Responding to two overtures raising concerns about the administration of the Jarvie Commonweal Fund, Committee 13 of the 223rd General Assembly (2018) issued a call for reconciliation.
Later, the committee passed almost unanimously a substitute motion asking the GA223 co-moderators to form a team to identify and engage all parties in a peacemaking and reconciliation process and report back to the 224th Assembly.
The fund was established in 1925 by a wealthy lifelong Presbyterian, James N. Jarvie, to aid older adult Presbyterians in the New York City area “who in their declining years find themselves without sufficient means of support.”
The original overtures had called for the creation of an administrative commission or special committee. Advocates of those overtures and six speakers at an open hearing cited concerns about a lack of openness, accountability and compliance with donor intentions on the part of the Presbyterian Foundation, which administers the Jarvie fund.
Most speakers at the open hearing affirmed the Foundation’s administration of Jarvie and noted that the concerns raised by the overtures had been addressed multiple times by both secular and church bodies, including the 222nd General Assembly. The speakers included the Rev. Marjory Roth, who was hired last year as the first full-time chaplain Jarvie beneficiaries.

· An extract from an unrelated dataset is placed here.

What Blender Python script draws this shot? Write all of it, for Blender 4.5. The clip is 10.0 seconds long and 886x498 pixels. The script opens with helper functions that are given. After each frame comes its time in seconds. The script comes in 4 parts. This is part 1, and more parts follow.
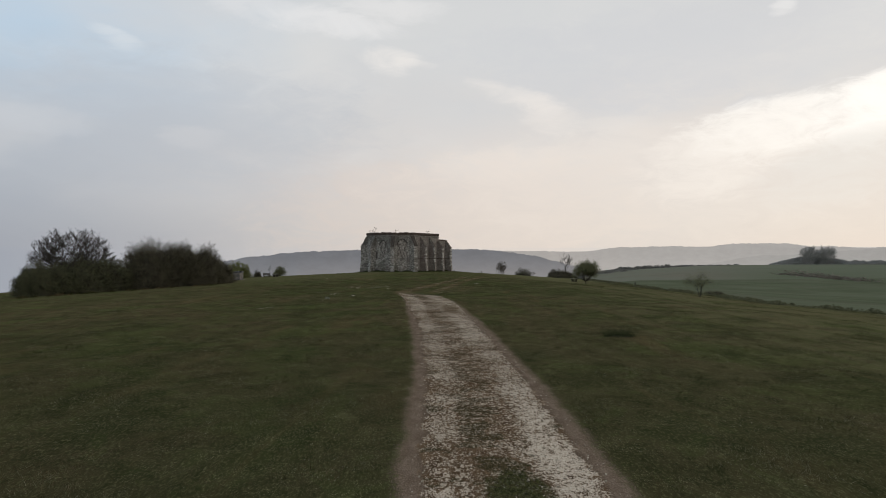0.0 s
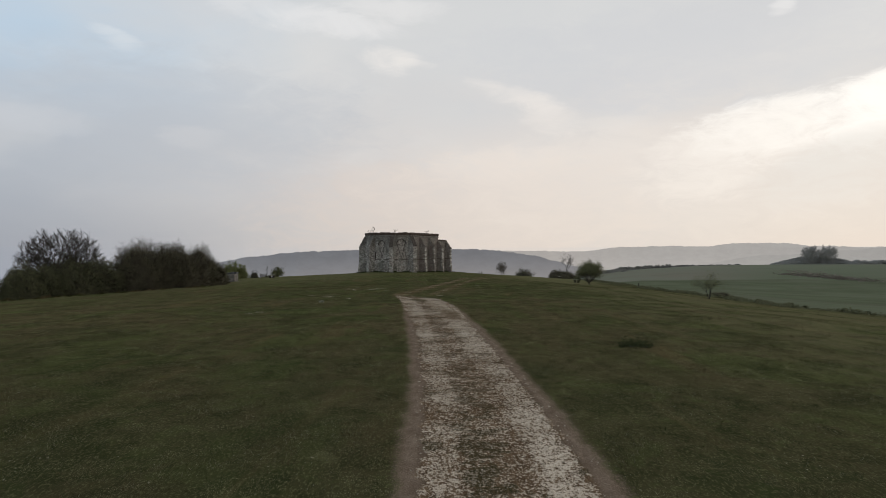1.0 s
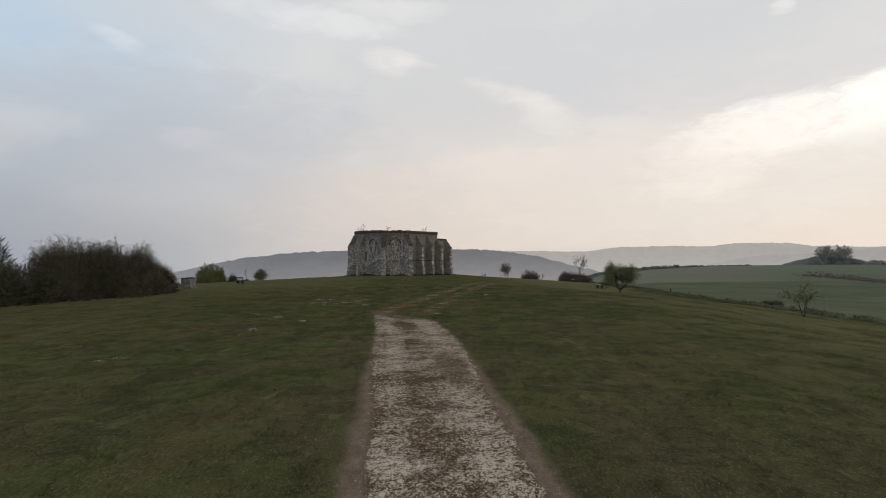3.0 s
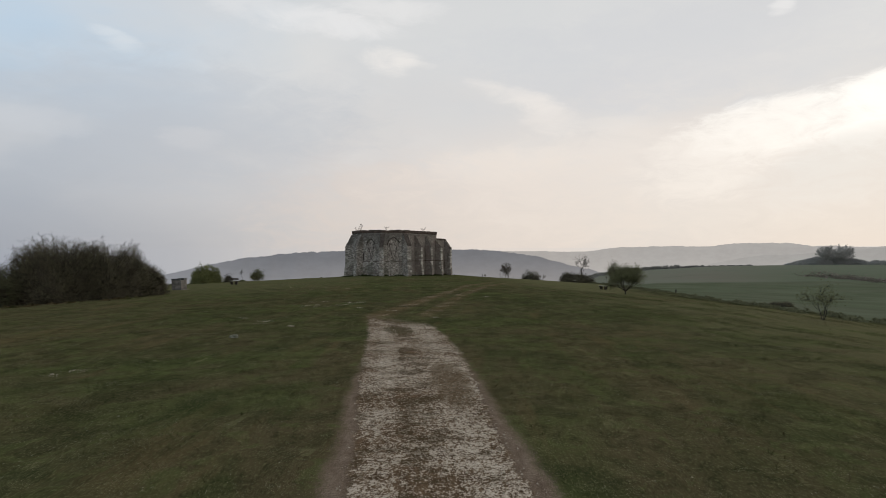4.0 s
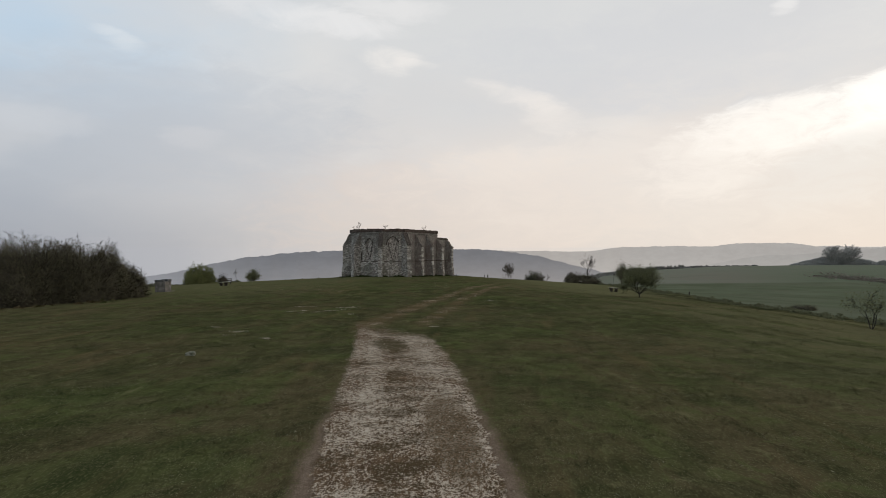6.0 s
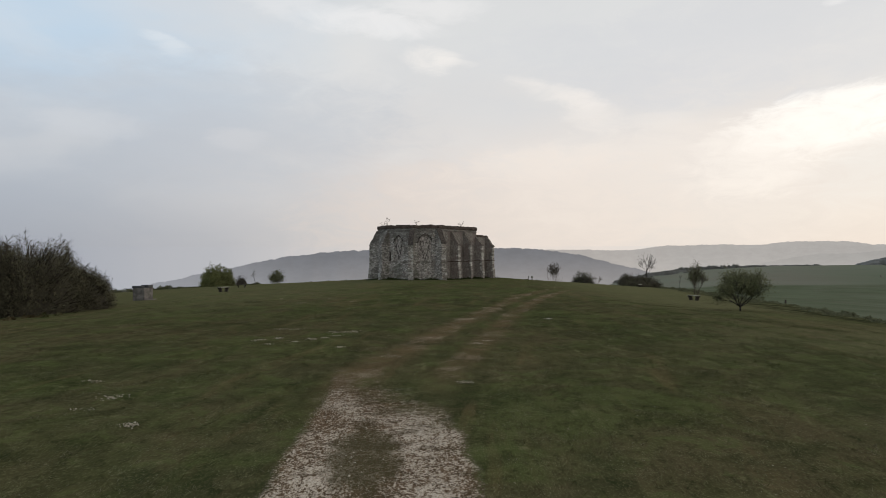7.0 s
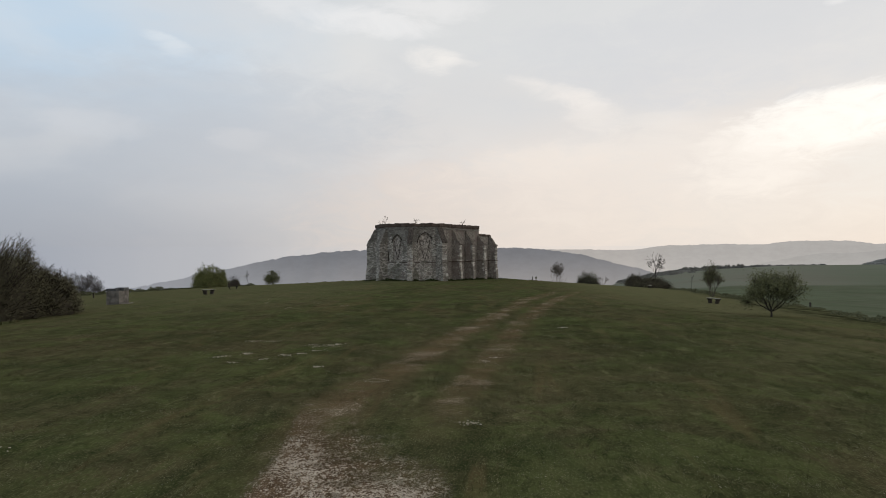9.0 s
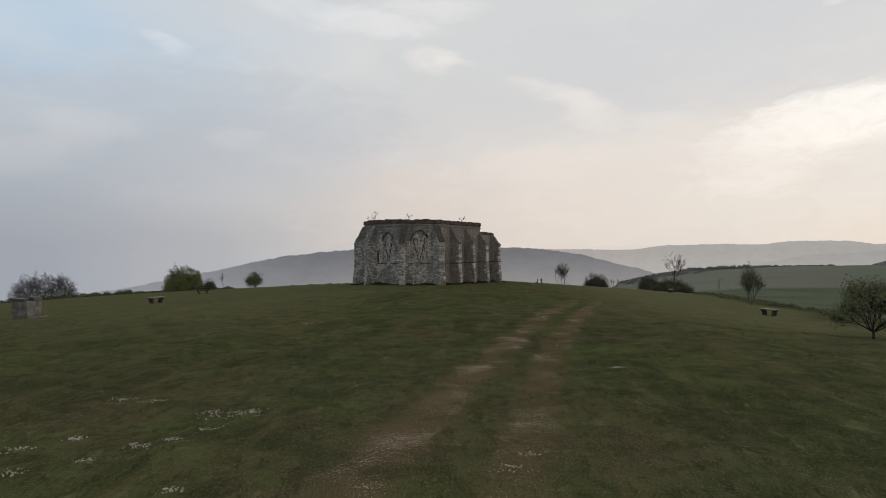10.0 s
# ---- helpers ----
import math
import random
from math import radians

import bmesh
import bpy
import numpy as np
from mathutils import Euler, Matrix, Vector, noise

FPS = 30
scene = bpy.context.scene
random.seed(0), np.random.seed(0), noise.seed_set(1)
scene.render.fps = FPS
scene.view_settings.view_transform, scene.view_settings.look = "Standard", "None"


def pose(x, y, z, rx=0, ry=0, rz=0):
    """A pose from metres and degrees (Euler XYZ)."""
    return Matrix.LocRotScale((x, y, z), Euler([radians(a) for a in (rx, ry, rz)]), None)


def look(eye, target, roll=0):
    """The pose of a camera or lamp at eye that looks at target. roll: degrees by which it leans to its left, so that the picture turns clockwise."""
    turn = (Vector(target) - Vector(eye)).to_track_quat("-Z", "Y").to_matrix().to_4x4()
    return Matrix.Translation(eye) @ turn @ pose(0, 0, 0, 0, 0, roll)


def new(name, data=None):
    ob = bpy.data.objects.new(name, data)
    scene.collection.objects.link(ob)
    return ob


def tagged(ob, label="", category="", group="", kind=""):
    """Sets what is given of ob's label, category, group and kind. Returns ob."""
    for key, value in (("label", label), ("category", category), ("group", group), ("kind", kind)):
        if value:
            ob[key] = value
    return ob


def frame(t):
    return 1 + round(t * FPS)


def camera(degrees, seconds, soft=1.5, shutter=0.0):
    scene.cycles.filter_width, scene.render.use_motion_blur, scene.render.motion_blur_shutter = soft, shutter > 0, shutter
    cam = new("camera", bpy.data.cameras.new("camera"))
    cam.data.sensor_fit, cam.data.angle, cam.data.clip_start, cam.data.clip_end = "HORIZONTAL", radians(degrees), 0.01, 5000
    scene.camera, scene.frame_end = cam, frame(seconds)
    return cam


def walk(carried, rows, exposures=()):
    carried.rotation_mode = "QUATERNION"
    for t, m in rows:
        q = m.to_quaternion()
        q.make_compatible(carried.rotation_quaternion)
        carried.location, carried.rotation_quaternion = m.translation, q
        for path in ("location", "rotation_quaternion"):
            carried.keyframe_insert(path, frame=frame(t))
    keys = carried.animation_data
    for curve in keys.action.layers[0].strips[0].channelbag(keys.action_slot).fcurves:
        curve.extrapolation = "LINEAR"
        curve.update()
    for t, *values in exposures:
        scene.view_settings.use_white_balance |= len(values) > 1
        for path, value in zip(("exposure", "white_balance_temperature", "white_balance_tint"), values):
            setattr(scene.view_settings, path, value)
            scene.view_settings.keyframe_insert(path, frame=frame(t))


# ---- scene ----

# ------------------------------------------------------------ camera and walk
cam = camera(69.0, 10.0, soft=0.8)
EYE_Z = 3.0
# seconds, x, y, z above the first eye, yaw, pitch, roll
ROWS = (
    (0.0, 0, 0, 0, 0, 0.25, 0),
    (0.5, 0, 1.02, 0.04, -0.02, 0.25, 0.02),
    (1.0, 0, 2.03, 0.08, -0.03, 0.24, 0.04),
    (1.5, 0.02, 3.05, 0.11, -0.01, 0.24, 0.05),
    (2.0, 0.04, 4.06, 0.14, 0.01, 0.24, 0.06),
    (2.5, 0.06, 5.08, 0.16, 0.03, 0.24, 0.06),
    (2.6, 0.07, 6.6, 0.16, 0.03, 0.24, 0.07),
    (2.7, 0.09, 9.6, 0.15, 0.02, 0.25, 0.08),
    (2.8, 0.12, 12.9, 0.13, 0.01, 0.25, 0.09),
    (2.9, 0.14, 15.4, 0.12, 0, 0.26, 0.1),
    (3.0, 0.16, 16.6, 0.11, 0, 0.26, 0.1),
    (3.2, 0.17, 17.15, 0.1, -0.01, 0.27, 0.11),
    (4.0, 0.21, 18.82, 0.09, -0.03, 0.28, 0.12),
    (4.5, 0.25, 19.87, 0.09, -0.04, 0.28, 0.11),
    (5.0, 0.27, 20.93, 0.09, -0.03, 0.27, 0.06),
    (5.5, 0.28, 22, 0.1, -0.02, 0.26, 0.04),
    (6.0, 0.28, 23.05, 0.11, 0.12, 0.25, 0.05),
    (6.1, 0.28, 23.7, 0.11, 0.3, 0.24, 0.06),
    (6.2, 0.28, 25.8, 0.12, 0.75, 0.23, 0.07),
    (6.3, 0.29, 29, 0.13, 1.4, 0.21, 0.08),
    (6.4, 0.29, 32.2, 0.14, 2.05, 0.19, 0.1),
    (6.5, 0.29, 34.3, 0.15, 2.5, 0.18, 0.11),
    (6.6, 0.29, 35, 0.15, 2.8, 0.17, 0.12),
    (6.8, 0.29, 35.5, 0.15, 3.33, 0.165, 0.12),
    (7.0, 0.29, 35.95, 0.16, 3.66, 0.16, 0.12),
    (7.2, 0.27, 36.35, 0.17, 3.8, 0.145, 0.11),
    (7.5, 0.25, 36.98, 0.18, 3.86, 0.13, 0.11),
    (8.0, 0.2, 38, 0.17, 3.86, 0.13, 0.14),
    (8.5, 0.15, 39.1, 0.15, 3.82, 0.14, 0.16),
    (9.0, 0.1, 40.2, 0.14, 3.79, 0.14, 0.16),
    (9.5, 0.07, 41.3, 0.13, 3.77, 0.12, 0.13),
    (9.6, 0.05, 41.7, 0.13, 3.77, 0.12, 0.13),
    (9.7, 0, 43.1, 0.135, 3.75, 0.12, 0.12),
    (9.8, -0.12, 45.4, 0.14, 3.72, 0.12, 0.11),
    (9.9, -0.25, 47.9, 0.15, 3.69, 0.11, 0.1),
    (10.0, -0.39, 50.4, 0.16, 3.66, 0.11, 0.1),
)
walk(cam, [(t, pose(x, y, EYE_Z + z, 90 + pitch, roll, yaw)) for t, x, y, z, yaw, pitch, roll in ROWS],
     exposures=((0.0, 0.04), (2.5, 0.05), (4.0, 0.07), (5.5, 0.07), (7.0, 0.14), (9.5, 0.14), (9.8, 0.10), (10.0, 0.03)))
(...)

Several speakers said creating a special committee or commission would be “a huge waste of church resources.” A report on financial implications indicated the reconciliation team proposed by Committee 13 would cost about $46,200, while an administrative commission would cost about $151,000.
The committee voted to commemorate the Jarvie Commonweal Service’s 90th anniversary and affirm the work of the program.
In other actions, Committee 13:
- Responded to a commissioners’ resolution proposing a jubilee declaration for church mortgage grants passing a substitute encouraging the Presbyterian Mission Agency and the Presbyterian Development and Loan Program to consider forgiveness of mortgage grants established in 1968 or earlier only to congregations closing and turning over their assets to presbyteries, and not to churches leaving the denomination.
- Voted to affirm the election of the Rev. Thomas F. Taylor to a third term as president and CEO of the Presbyterian Foundation, and to confirm Karen L. Garrett as director of the New Covenant Trust Company, a Foundation subsidiary.
- Applauded the Presbyterian Publishing Corporation’s contribution of more than 1,500 copies of the Presbyterian Hymnal in Spanish to churches in Puerto Rico devastated by last year’s Hurricane Maria.